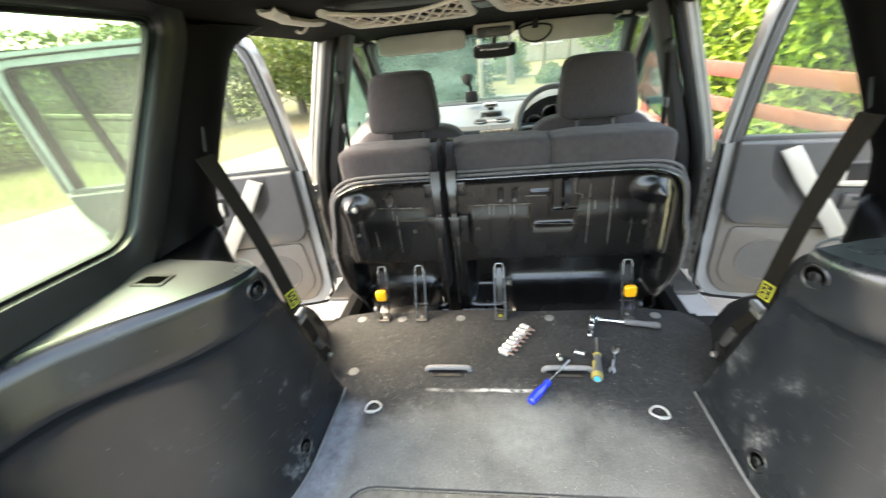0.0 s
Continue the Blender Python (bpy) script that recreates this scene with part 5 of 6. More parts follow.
for a, b in ((-0.60, -0.145), (0.125, 0.575)):
    v = thing("sun_visor", ((a + b) / 2, 2.46, 0.95), "pale grey folded-up sun visor", "sun visor", group="sun visors")
    part("visor_pad", pillow(((a + b) / 2, 2.475, 0.972), (b - a, 0.045, 0.095), 6, 14), VISOR, v)
    part("hinge_rod", cyl((a if a < 0 else b, 2.47, 1.0), ((a if a < 0 else b) + (0.04 if a > 0 else -0.04), 2.45, 1.02), 0.007, n=8), VISOR, v)
ml = thing("map_lamp", (0, 2.44, 0.97), "clear roof lamp unit between the visors", "lamp")
part("lamp_base", box((0.0, 2.46, 1.005), (0.20, 0.09, 0.05), 0.012), BEIGE, ml)
part("lens", box((0.0, 2.435, 0.99), (0.17, 0.07, 0.045), 0.010), LENS, ml, "ribbed clear lens")
for x, z in ((0.60, 1.005), (0.655, 1.02)):
    put("roof_clip", box((x, 2.36, z + 0.01), (0.03, 0.02, 0.022), 0.005), VISOR, label="small pale trim clip in the roof lining", category="clip", group="roof clips")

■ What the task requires
Go through the listing above and write it out again exactly, dropping the pictures.

■ Solution for this task
0.0 s
Continue the Blender Python (bpy) script that recreates this scene with part 5 of 6. More parts follow.
for a, b in ((-0.60, -0.145), (0.125, 0.575)):
    v = thing("sun_visor", ((a + b) / 2, 2.46, 0.95), "pale grey folded-up sun visor", "sun visor", group="sun visors")
    part("visor_pad", pillow(((a + b) / 2, 2.475, 0.972), (b - a, 0.045, 0.095), 6, 14), VISOR, v)
    part("hinge_rod", cyl((a if a < 0 else b, 2.47, 1.0), ((a if a < 0 else b) + (0.04 if a > 0 else -0.04), 2.45, 1.02), 0.007, n=8), VISOR, v)
ml = thing("map_lamp", (0, 2.44, 0.97), "clear roof lamp unit between the visors", "lamp")
part("lamp_base", box((0.0, 2.46, 1.005), (0.20, 0.09, 0.05), 0.012), BEIGE, ml)
part("lens", box((0.0, 2.435, 0.99), (0.17, 0.07, 0.045), 0.010), LENS, ml, "ribbed clear lens")
for x, z in ((0.60, 1.005), (0.655, 1.02)):
    put("roof_clip", box((x, 2.36, z + 0.01), (0.03, 0.02, 0.022), 0.005), VISOR, label="small pale trim clip in the roof lining", category="clip", group="roof clips")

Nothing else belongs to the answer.